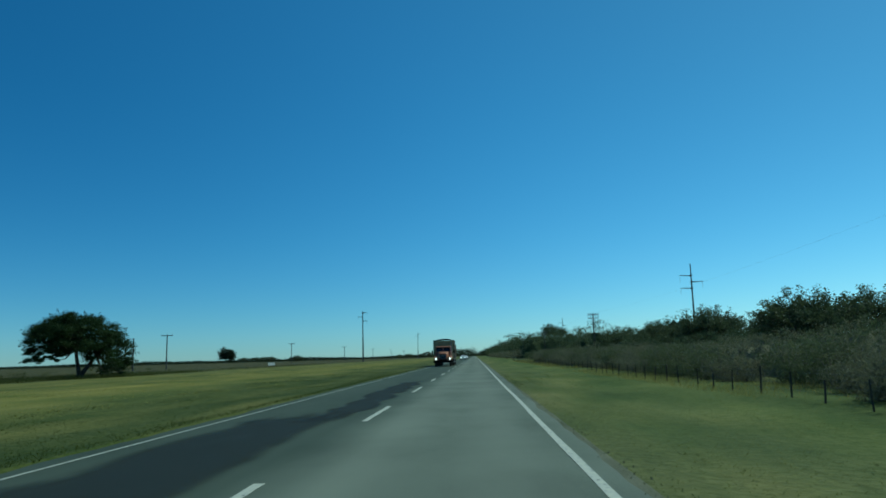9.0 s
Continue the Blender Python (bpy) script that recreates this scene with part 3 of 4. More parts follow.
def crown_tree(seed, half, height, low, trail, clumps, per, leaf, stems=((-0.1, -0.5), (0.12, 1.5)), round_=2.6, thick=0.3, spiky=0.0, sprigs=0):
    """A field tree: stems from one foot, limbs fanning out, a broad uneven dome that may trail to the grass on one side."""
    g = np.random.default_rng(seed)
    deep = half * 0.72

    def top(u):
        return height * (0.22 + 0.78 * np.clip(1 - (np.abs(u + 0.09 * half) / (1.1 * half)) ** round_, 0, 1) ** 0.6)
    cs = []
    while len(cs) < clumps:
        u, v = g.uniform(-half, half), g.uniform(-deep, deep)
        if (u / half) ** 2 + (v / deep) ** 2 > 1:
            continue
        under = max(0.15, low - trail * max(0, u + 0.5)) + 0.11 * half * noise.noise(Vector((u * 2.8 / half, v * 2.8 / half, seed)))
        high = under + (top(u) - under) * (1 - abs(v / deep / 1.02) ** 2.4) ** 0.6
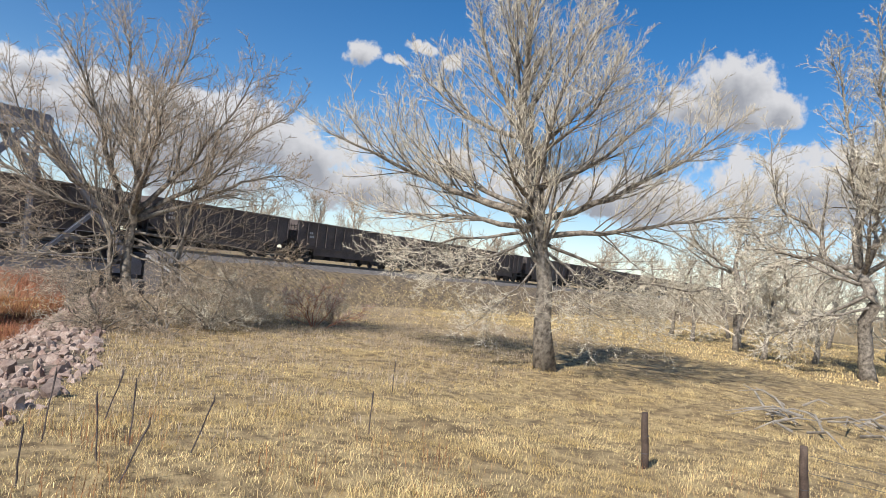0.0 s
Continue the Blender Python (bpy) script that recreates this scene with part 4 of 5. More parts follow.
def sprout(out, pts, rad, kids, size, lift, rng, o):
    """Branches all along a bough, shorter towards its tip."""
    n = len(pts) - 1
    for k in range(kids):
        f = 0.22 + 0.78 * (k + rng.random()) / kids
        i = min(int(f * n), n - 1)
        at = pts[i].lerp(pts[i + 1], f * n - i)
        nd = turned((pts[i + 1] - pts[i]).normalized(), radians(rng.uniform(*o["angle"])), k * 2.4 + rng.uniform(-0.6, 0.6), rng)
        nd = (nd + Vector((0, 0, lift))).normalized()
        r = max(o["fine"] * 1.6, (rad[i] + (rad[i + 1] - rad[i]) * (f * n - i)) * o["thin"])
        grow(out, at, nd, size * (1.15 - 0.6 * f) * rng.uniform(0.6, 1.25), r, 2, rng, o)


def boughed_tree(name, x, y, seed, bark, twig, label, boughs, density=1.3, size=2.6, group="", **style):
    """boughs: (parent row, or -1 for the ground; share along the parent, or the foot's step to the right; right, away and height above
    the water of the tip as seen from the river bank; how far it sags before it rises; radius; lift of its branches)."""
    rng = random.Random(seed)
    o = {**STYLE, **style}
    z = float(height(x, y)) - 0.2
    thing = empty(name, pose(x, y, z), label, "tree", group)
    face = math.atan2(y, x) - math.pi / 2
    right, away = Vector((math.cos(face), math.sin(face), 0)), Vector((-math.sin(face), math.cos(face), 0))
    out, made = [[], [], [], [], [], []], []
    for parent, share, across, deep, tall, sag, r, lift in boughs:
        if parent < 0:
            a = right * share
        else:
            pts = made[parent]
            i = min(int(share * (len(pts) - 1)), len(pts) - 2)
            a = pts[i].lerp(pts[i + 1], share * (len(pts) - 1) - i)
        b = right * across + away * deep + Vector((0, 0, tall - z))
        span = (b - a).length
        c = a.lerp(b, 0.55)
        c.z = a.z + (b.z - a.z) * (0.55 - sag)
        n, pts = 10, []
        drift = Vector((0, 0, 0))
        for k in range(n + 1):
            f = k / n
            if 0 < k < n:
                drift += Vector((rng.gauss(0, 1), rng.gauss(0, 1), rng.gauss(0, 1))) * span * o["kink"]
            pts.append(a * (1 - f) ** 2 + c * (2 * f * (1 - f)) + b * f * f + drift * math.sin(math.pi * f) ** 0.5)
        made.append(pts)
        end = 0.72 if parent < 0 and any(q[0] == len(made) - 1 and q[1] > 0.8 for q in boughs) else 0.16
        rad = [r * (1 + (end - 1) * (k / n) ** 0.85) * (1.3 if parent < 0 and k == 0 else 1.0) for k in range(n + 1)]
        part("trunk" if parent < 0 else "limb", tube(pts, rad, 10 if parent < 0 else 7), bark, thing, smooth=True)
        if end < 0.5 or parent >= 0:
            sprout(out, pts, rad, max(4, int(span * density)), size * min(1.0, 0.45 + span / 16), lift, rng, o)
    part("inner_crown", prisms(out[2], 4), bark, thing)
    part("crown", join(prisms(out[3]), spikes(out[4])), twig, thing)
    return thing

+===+

### Task to complete
Establish how many lines of the material above hold the word "that". Nothing but the count should be returned.

### The result
3